## Objective
Output the full listing below exactly, without the pictures.

[Begin Stored data]

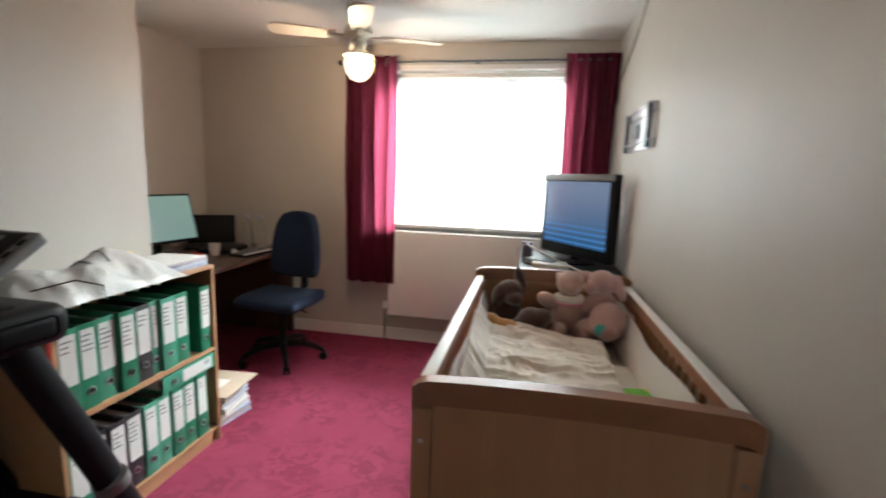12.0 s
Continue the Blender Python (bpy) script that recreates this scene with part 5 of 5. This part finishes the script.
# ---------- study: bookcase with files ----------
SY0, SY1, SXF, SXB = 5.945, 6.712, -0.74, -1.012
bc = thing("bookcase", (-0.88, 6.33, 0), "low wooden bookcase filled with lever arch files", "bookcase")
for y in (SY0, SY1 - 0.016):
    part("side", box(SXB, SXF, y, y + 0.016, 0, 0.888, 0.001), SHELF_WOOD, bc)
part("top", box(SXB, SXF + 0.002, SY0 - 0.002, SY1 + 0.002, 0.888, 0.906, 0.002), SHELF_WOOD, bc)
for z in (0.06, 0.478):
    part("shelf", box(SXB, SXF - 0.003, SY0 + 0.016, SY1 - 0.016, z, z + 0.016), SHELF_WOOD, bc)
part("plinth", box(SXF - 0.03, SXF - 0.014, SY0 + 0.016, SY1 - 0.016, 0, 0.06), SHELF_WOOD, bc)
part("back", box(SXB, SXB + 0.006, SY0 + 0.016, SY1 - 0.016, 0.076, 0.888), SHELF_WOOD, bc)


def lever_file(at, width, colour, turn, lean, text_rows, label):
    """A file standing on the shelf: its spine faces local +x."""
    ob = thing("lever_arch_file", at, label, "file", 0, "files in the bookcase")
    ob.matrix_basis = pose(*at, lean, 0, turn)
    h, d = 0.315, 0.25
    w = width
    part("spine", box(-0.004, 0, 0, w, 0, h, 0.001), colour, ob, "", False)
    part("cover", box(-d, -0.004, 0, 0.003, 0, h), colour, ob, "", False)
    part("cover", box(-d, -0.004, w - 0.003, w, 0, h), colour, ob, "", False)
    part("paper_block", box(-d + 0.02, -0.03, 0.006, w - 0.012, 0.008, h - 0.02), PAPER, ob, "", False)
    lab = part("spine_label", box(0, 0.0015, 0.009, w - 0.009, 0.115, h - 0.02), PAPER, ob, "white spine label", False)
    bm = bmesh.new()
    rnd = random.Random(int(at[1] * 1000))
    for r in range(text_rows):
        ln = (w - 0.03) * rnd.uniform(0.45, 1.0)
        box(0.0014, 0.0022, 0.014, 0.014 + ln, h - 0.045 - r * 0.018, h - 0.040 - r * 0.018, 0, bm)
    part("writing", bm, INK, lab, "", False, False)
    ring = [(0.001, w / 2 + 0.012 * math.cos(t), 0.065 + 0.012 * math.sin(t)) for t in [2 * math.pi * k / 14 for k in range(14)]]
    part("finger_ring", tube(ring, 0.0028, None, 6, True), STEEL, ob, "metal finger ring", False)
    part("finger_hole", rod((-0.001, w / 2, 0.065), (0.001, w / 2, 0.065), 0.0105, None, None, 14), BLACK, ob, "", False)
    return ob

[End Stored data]

## Output below
12.0 s
Continue the Blender Python (bpy) script that recreates this scene with part 5 of 5. This part finishes the script.
# ---------- study: bookcase with files ----------
SY0, SY1, SXF, SXB = 5.945, 6.712, -0.74, -1.012
bc = thing("bookcase", (-0.88, 6.33, 0), "low wooden bookcase filled with lever arch files", "bookcase")
for y in (SY0, SY1 - 0.016):
    part("side", box(SXB, SXF, y, y + 0.016, 0, 0.888, 0.001), SHELF_WOOD, bc)
part("top", box(SXB, SXF + 0.002, SY0 - 0.002, SY1 + 0.002, 0.888, 0.906, 0.002), SHELF_WOOD, bc)
for z in (0.06, 0.478):
    part("shelf", box(SXB, SXF - 0.003, SY0 + 0.016, SY1 - 0.016, z, z + 0.016), SHELF_WOOD, bc)
part("plinth", box(SXF - 0.03, SXF - 0.014, SY0 + 0.016, SY1 - 0.016, 0, 0.06), SHELF_WOOD, bc)
part("back", box(SXB, SXB + 0.006, SY0 + 0.016, SY1 - 0.016, 0.076, 0.888), SHELF_WOOD, bc)


def lever_file(at, width, colour, turn, lean, text_rows, label):
    """A file standing on the shelf: its spine faces local +x."""
    ob = thing("lever_arch_file", at, label, "file", 0, "files in the bookcase")
    ob.matrix_basis = pose(*at, lean, 0, turn)
    h, d = 0.315, 0.25
    w = width
    part("spine", box(-0.004, 0, 0, w, 0, h, 0.001), colour, ob, "", False)
    part("cover", box(-d, -0.004, 0, 0.003, 0, h), colour, ob, "", False)
    part("cover", box(-d, -0.004, w - 0.003, w, 0, h), colour, ob, "", False)
    part("paper_block", box(-d + 0.02, -0.03, 0.006, w - 0.012, 0.008, h - 0.02), PAPER, ob, "", False)
    lab = part("spine_label", box(0, 0.0015, 0.009, w - 0.009, 0.115, h - 0.02), PAPER, ob, "white spine label", False)
    bm = bmesh.new()
    rnd = random.Random(int(at[1] * 1000))
    for r in range(text_rows):
        ln = (w - 0.03) * rnd.uniform(0.45, 1.0)
        box(0.0014, 0.0022, 0.014, 0.014 + ln, h - 0.045 - r * 0.018, h - 0.040 - r * 0.018, 0, bm)
    part("writing", bm, INK, lab, "", False, False)
    ring = [(0.001, w / 2 + 0.012 * math.cos(t), 0.065 + 0.012 * math.sin(t)) for t in [2 * math.pi * k / 14 for k in range(14)]]
    part("finger_ring", tube(ring, 0.0028, None, 6, True), STEEL, ob, "metal finger ring", False)
    part("finger_hole", rod((-0.001, w / 2, 0.065), (0.001, w / 2, 0.065), 0.0105, None, None, 14), BLACK, ob, "", False)
    return ob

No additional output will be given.